Они отъехали уже на приличное расстояние от дома Эдмунда, замок герцога был совсем близко. И тут молчание нарушила маленькая Фелиция, сидевшая между ними.
— Вы… и вправду… заберете меня… оттуда? — послышался ее тихий, испуганный голос.
— Ты, верно, не хочешь оставаться с отцом. Я прав? — спросил герцог.
Девочка кивнула. Немного подумав, она снова заговорила:
— А вдруг… он попытается… вернуть меня силой?
— Я не позволю ему сделать этого. Обещаю.
Они проехали еще немного. В свою очередь, герцог обратился к девочке:
— Сколько тебе лет?
— Тринадцать.
Дарлингтон посмотрел на нее. Девочка не выглядела на тринадцать лет. Дети в ее возрасте выглядят гораздо крупнее и старше.
— Тебе уже пора ходить в школу.
— Я была бы… только рада, — отвечала Фелиция. — Меня ничему не учили… с тех пор как… умерла мама… Папа говорит… у него нет… денег… мне на школу.
Это было так похоже на Эдмунда — экономить на образовании ребенка. Зато у него всегда находились деньги на выпивку.
Герцог не нашел, что еще спросить, и они продолжили путь в молчании. Вскоре показались очертания замка.

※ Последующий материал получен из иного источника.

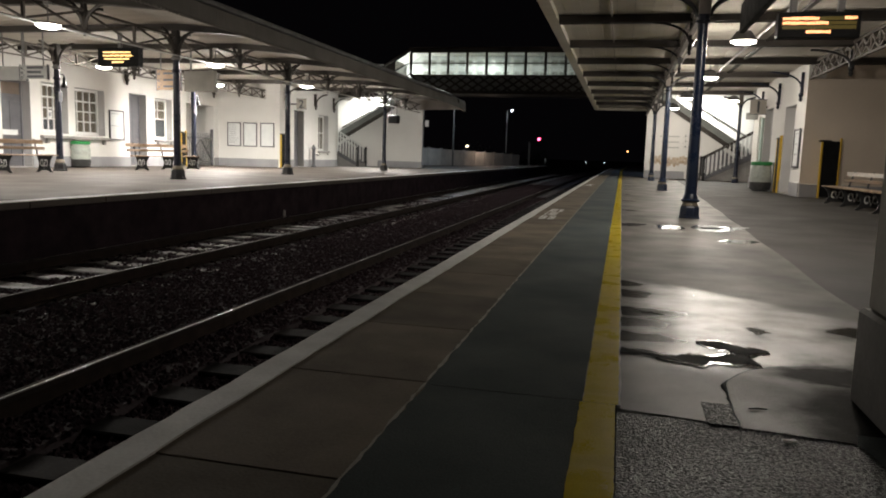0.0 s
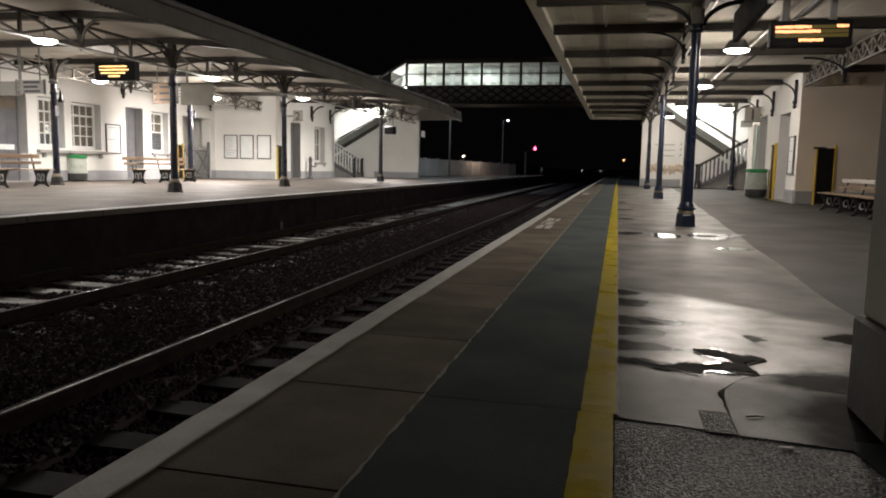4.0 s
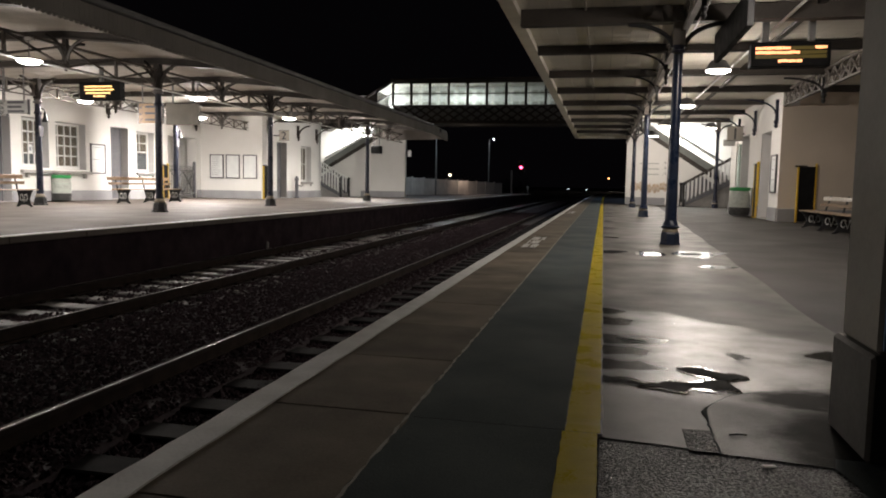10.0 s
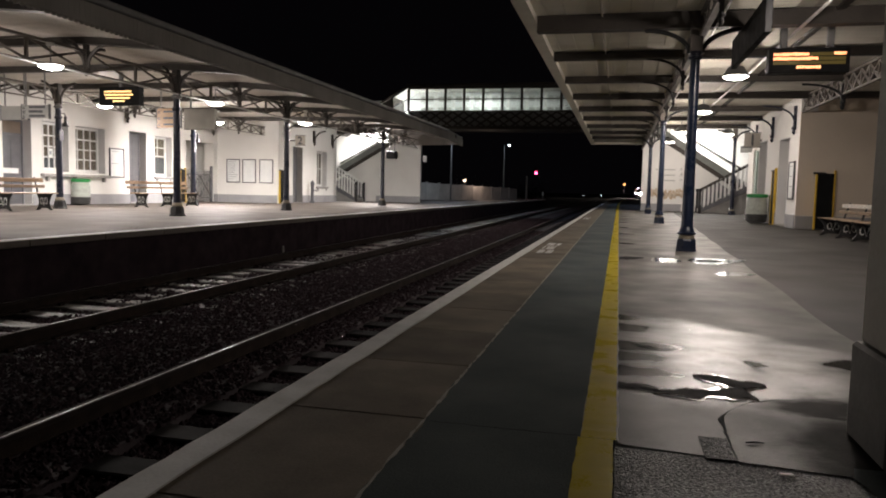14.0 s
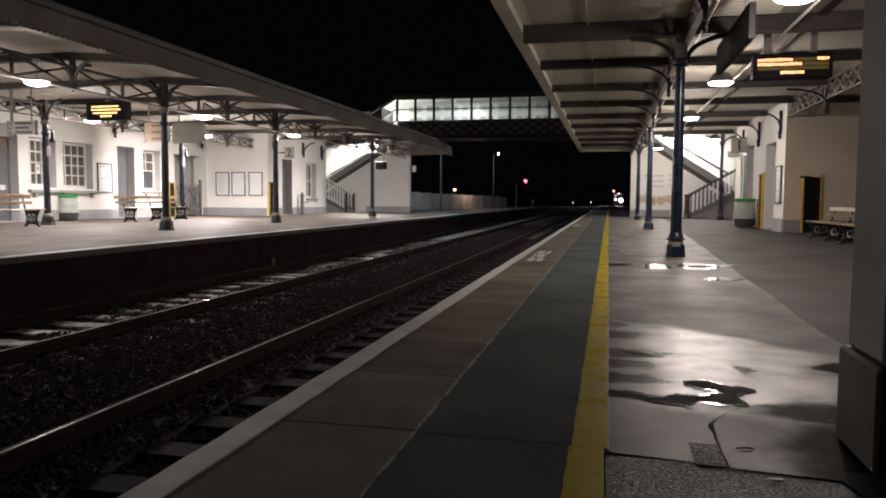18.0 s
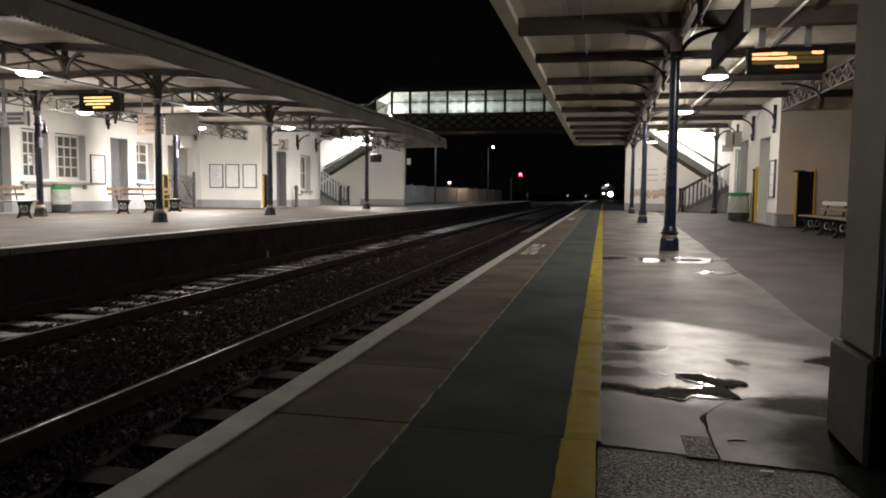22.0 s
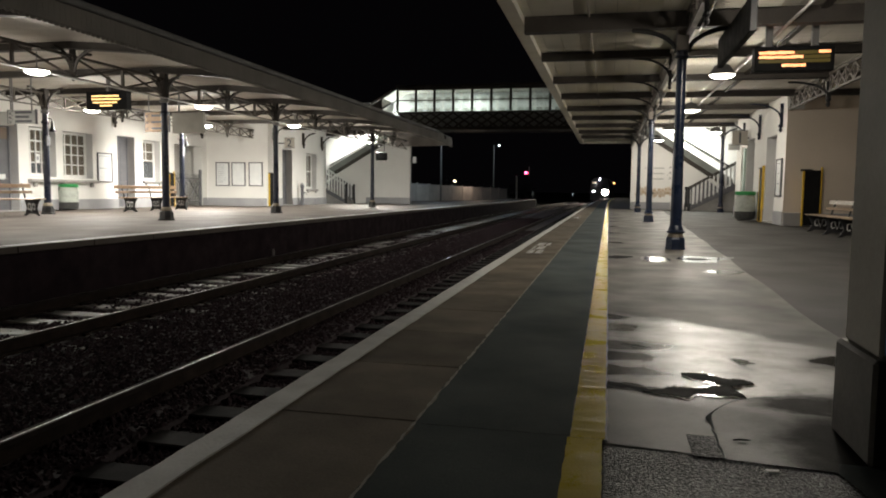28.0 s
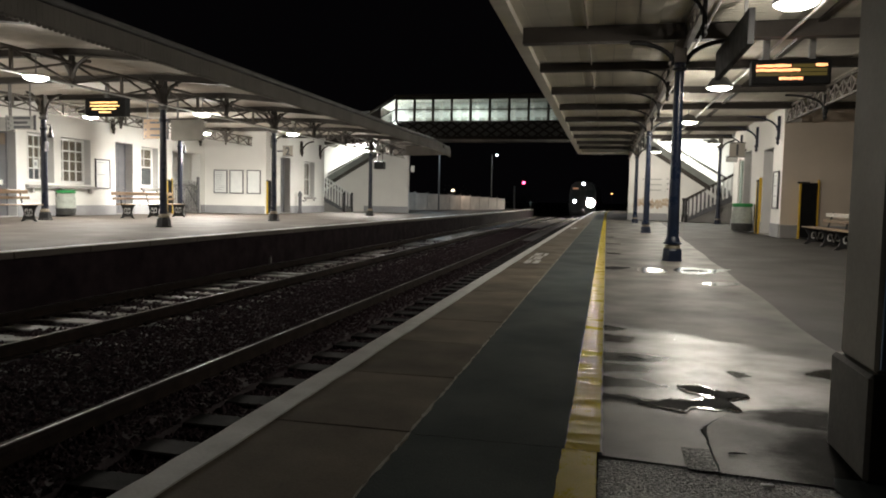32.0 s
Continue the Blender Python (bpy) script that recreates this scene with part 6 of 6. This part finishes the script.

В лучах заходящего солнца он казался громадным и даже грозным, но во многих окнах уже горел свет, который так и манил к себе. Герцог остановил фаэтон у парадной двери и соскочил с козел. Он протянул руки Фелиции, чтоб помочь ей спуститься, но девочка не смогла даже повернуться и тихонько застонала.
— Мне… больно…
Герцог сообразил, в чем дело. Рубцы от ударов хлыстом стали потихоньку затягиваться, кровь запеклась, тело от долгого сидения затекло, и каждое движение причиняло нестерпимую боль.